Today’s Devotional
When was the last time you said the thing you actually meant? Not the softened version, the one you sanded down until it fit inside someone else’s comfort. The real one. The sentence you rehearsed in your head and then swallowed before it reached your mouth.
Proverbs 29:25 uses a precise word: snare. A snare is a loop that tightens the more you pull against it. Solomon could have said “fear of man will prove to be dangerous” or “fear of man will prove to be foolish.” He said snare, because the mechanics matter. Every time you shrink yourself to fit someone’s expectations, the loop draws closer. Every opinion you abandon before you voice it, every conviction you bury so the room stays calm, pulls the cord tighter. The snare works because the person caught in it believes the tension will ease if they just hold still. It does the opposite. The stillness is what holds you in place.
And then this: “whoever trusts in the Lord is kept safe.” Kept, not rewarded. Kept, the way a hand steadies a cup at the edge of a table. The verse does not promise that speaking honestly will make everyone comfortable. It promises that the God who made you with a voice did not design you to go silent. Trust here is the decision to believe that his opinion of you holds more weight than the disapproval you have been rehearsing for.
Time to reflect
These questions require more than a quick answer. Sit with each one before moving to the next.
- Whose disapproval have you been arranging your life around? Name them, even if only to yourself.
- What opinion or conviction have you stopped expressing because someone reacted badly to it once?
- When you imagine saying the honest thing, what specific consequence do you picture? Is that consequence real, or is it the snare tightening?
- Where in your life have you mistaken silence for peace?
Prayer Of The Day
Lord, I have spent more energy than I want to admit trying to keep people comfortable with me. I have made myself smaller in rooms where you gave me something to say. I have treated someone else’s approval as though it could keep me safe, and I have felt the cord tighten every time. Teach me what it means to be kept by you. Give me the steadiness to speak honestly, not to provoke, but because you made honesty part of how I love the people around me. Help me trust that your hand is more reliable than anyone’s applause. In Jesus’ name, we pray. Amen.
Strengthening Faith
The snare loosens when you start moving in a different direction. Here is where to begin today.
- Identify one conversation you have been avoiding because you are afraid of someone’s reaction. Set a time this week to have it, and ask God for clarity about what needs to be said.
- Read Galatians 1:10, where Paul asks, “Am I now trying to win the approval of human beings, or of God?” Write the verse on a card and keep it where you will see it during the part of your day when the pull toward people-pleasing is strongest.
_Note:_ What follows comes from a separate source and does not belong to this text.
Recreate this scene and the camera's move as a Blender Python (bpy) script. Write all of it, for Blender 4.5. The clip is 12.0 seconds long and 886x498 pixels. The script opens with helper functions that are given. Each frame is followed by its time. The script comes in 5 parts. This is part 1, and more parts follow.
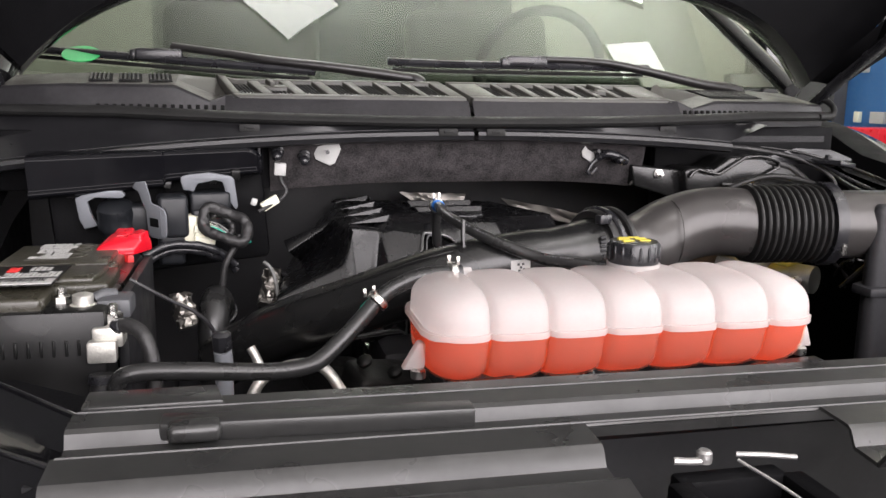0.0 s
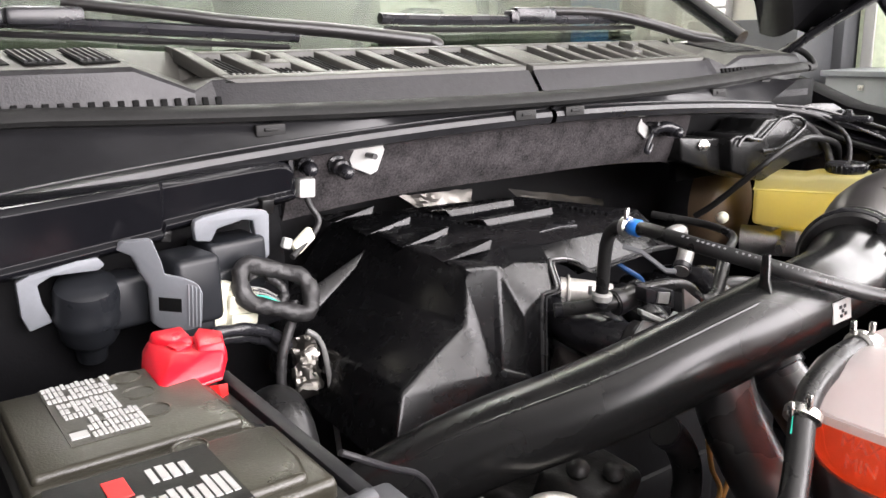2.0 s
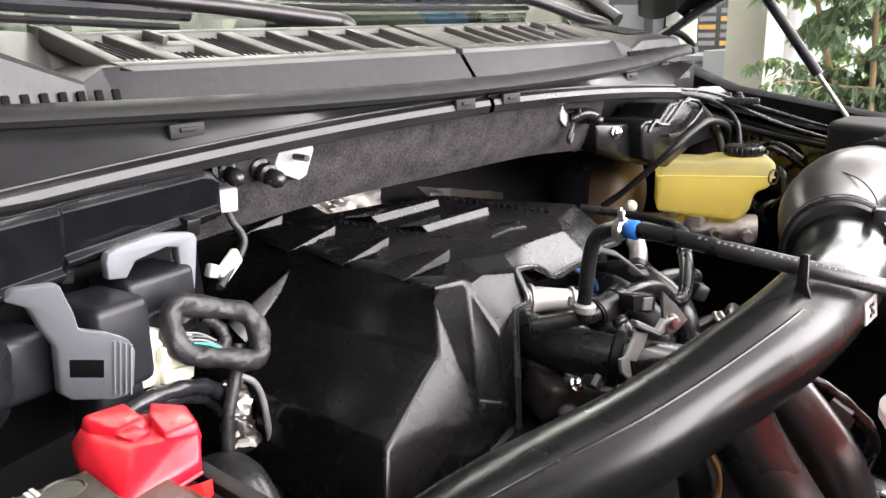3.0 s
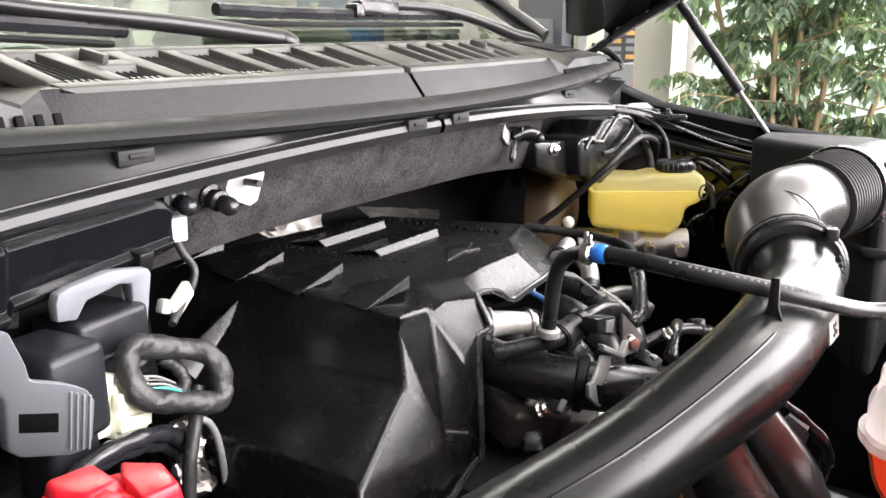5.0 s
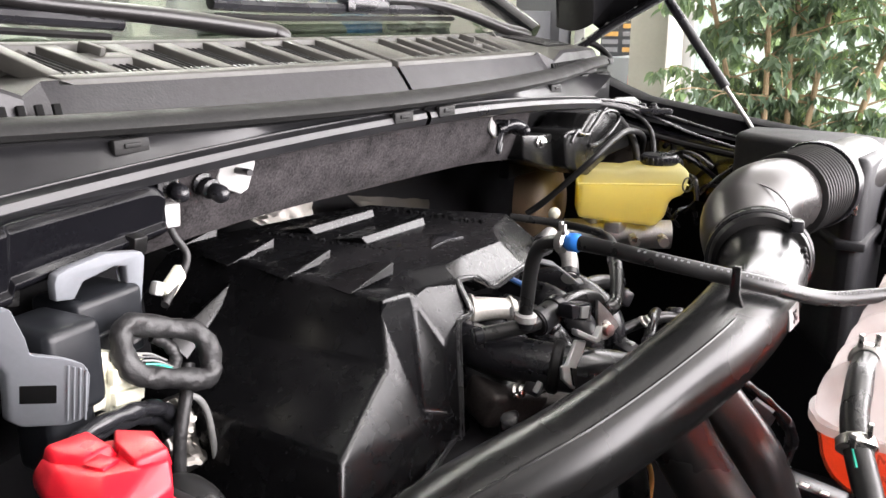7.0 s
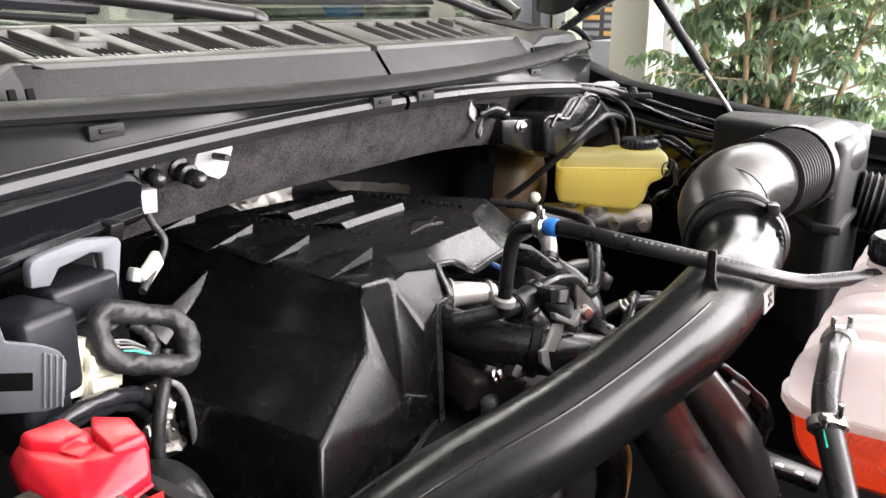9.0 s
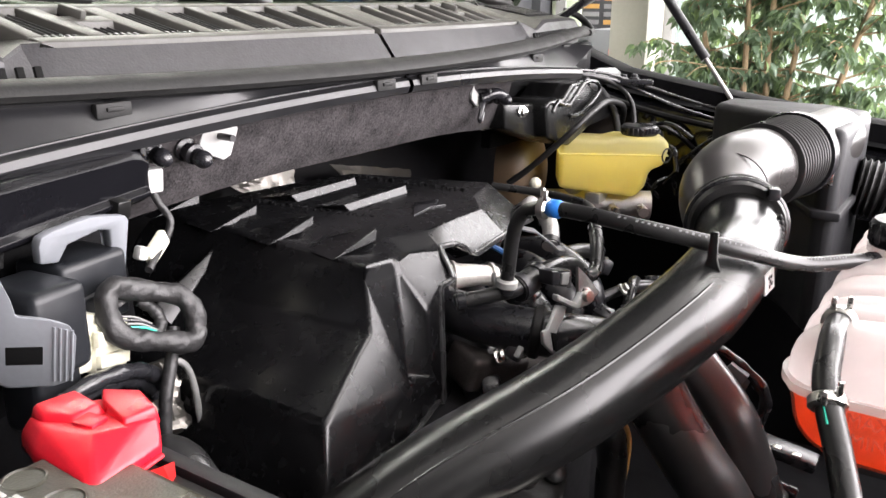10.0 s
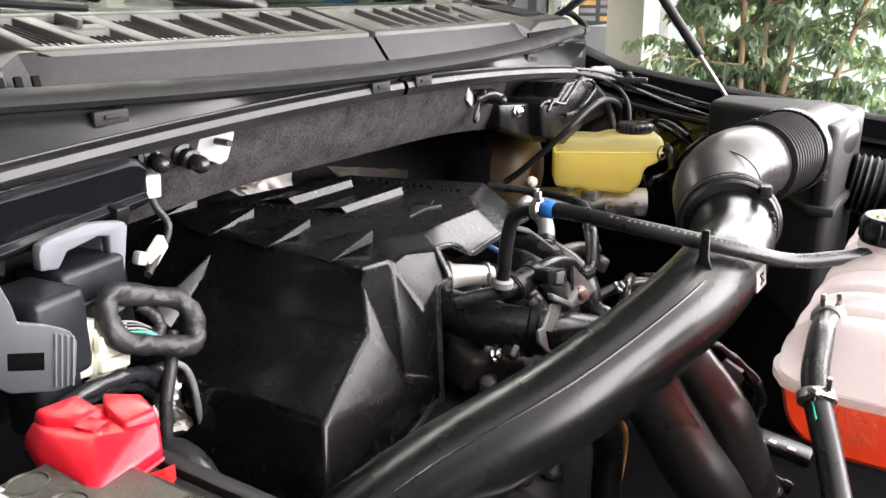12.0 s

- The next time you catch yourself editing a sentence to make it more acceptable, pause. Say the unedited version out loud to yourself, even if you are alone. Let your own voice hear what you actually think.
- Find someone you trust and tell them one opinion you have been keeping quiet. Choose someone safe, but choose honesty.
- Pick one routine act of shrinking, something you do automatically to avoid friction, and skip it today. Notice what actually happens when you stop performing.
Today Wisdom
The word “kept” in this verse does quiet, structural work. It holds you the way a foundation holds a house: you forget it is there until someone reminds you that everything above it depends on something below it. Trust is the floor you stand on when every other surface shifts.